Steiner got a grant from the Palo Alto Community Fund to start a shared-living house in Palo Alto. The fund's largest grant to date had been about $150 given to local boy scouts. The Packard Foundation also provided a grant, the first they had given for housing. Steiner eventually got enough funding for 30 houses.
"In the '60s, people lived together because they were war resisters or had a religious connection," she said. "Instead, it became just people who wanted to live together for community and affordability."
But as it turned out, running a cohousing nonprofit was a challenge too expensive to maintain.
"It was just too hard. It wasn't like you could make one grant and just fix things. It was ongoing," Steiner said. Innovative Housing eventually changed owners.
So she moved onto the next challenge: transforming a struggling local nonprofit with eight years of deficit, Hidden Villa, into a successful community staple. She served as Hidden Villa's executive director for 10 years, from 1994 to 2004.
Steiner was also involved with her children's schools, serving on Jordan Middle School's human relations committee and volunteering at the PTA.
Her most memorable involvement at Paly was in the late 1980s, when she suggested a panel for the high school's International Festival that included a Jewish American woman who was married to a Palestinian, a Syrian man who wanted to talk about why Libyans liked Muammar Gaddafi, and an Israel/Palestine expert from Stanford. All of them were parents of students.
"One member in my committee said, 'We can't have these speakers.'"

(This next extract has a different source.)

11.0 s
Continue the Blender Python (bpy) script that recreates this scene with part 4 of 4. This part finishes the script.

I said, "I'm not going to pull the names, it's a freedom of speech issue."
Paly ended up hosting the speakers.
Steiner said that many of her aspirations -- promoting diversity at her children's schools, striving to reduce homelessness by founding Innovative Housing, doing fundraising for local organizations such as the East Palo Alto Kids Foundation -- harken back to a quote, famously uttered by then-senator Barry Goldwater, R-Arizona, after he voted against the Civil Rights Act of 1964: "You can't legislate morality."

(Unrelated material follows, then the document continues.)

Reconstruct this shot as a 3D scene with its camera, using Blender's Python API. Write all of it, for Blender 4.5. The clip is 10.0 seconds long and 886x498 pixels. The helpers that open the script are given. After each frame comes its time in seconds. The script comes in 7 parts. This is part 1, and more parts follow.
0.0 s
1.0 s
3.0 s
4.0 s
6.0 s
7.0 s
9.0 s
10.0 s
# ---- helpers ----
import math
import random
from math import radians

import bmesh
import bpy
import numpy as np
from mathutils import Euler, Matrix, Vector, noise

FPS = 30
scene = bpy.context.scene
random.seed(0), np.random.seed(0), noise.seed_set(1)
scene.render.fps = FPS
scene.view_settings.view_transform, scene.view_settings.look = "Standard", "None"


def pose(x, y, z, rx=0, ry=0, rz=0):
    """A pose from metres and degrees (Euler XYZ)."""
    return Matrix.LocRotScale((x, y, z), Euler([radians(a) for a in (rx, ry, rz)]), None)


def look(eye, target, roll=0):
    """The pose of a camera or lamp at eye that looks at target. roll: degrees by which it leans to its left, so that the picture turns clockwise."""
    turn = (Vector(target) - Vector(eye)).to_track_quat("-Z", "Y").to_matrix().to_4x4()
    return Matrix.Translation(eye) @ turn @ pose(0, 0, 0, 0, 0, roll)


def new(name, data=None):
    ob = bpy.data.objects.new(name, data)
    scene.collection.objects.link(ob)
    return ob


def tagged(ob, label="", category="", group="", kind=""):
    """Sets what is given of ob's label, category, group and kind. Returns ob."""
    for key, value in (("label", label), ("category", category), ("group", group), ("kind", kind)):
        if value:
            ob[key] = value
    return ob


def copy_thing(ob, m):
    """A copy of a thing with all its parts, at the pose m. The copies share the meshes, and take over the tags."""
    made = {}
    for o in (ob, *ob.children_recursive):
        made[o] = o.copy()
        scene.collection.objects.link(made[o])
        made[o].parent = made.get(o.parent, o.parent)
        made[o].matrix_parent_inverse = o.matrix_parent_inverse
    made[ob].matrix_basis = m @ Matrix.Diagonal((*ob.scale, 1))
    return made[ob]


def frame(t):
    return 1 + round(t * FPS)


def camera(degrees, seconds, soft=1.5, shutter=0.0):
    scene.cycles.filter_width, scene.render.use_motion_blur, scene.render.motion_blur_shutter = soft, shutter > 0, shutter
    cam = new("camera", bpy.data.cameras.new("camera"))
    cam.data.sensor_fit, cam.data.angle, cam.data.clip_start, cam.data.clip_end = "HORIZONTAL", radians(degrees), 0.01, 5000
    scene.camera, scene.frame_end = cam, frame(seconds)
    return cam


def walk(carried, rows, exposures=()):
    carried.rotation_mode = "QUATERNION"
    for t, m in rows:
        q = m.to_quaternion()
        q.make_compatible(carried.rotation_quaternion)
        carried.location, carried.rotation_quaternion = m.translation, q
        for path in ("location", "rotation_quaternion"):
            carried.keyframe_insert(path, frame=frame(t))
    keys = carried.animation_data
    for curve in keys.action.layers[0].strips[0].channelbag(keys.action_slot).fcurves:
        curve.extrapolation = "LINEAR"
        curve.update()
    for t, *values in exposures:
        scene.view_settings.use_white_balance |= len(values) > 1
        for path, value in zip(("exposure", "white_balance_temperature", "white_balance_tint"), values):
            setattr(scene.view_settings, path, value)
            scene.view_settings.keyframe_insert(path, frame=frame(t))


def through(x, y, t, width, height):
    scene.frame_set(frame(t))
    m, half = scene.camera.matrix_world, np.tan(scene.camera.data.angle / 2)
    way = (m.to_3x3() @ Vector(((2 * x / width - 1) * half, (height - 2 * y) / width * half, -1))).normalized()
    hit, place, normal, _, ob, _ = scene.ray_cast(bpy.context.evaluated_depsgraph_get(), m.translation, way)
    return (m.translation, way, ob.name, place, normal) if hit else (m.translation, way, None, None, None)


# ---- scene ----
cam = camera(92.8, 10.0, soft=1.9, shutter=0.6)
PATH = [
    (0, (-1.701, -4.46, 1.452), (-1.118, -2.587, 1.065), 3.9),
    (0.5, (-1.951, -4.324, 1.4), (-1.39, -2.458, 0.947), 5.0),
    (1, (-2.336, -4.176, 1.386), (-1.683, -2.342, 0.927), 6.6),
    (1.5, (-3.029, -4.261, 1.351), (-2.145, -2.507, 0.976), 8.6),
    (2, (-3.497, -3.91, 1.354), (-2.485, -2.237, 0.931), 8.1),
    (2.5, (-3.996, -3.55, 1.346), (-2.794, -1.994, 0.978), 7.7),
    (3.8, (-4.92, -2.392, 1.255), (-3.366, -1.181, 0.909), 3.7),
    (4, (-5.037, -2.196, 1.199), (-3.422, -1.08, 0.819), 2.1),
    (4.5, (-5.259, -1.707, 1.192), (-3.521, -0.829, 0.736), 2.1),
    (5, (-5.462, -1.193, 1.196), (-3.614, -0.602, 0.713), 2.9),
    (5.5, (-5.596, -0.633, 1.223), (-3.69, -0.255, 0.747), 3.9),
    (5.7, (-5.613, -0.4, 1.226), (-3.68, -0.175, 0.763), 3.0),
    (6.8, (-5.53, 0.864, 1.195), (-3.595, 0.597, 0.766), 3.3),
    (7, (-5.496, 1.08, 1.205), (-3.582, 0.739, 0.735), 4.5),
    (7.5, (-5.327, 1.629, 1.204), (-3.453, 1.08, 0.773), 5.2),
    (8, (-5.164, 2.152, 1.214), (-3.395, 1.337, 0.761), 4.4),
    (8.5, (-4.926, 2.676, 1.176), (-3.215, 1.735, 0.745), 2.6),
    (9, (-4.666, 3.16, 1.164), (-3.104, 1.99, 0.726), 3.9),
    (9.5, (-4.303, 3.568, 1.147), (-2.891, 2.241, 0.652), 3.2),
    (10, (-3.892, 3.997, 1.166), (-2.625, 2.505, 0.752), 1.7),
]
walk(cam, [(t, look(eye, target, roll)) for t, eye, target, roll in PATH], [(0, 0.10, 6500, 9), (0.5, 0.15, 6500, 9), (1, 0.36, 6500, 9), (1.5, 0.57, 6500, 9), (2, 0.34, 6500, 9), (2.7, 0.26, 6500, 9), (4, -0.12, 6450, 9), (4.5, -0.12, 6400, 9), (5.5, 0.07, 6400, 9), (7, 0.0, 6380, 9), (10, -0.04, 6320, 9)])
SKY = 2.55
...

"No, you can't," Steiner said. "But you can make change. And sometimes it takes the laws to be passed first for the people to change, but mostly it takes the people to change to get the laws passed. So that's when I thought, 'The real thing isn't politics so much -- the real thing is getting grassroots organizations whose job it is to change people's minds and behavior.'"
Steiner's current grassroots efforts are focused on Acterra, a Palo Alto environmental and education nonprofit for which she serves as board president.
"The organization's whole purpose is to find ways to help people learn about the importance of preserving the environment and energy efficiency and so forth -- and that they can change their thinking and their behavior," she said. "That's really crucial."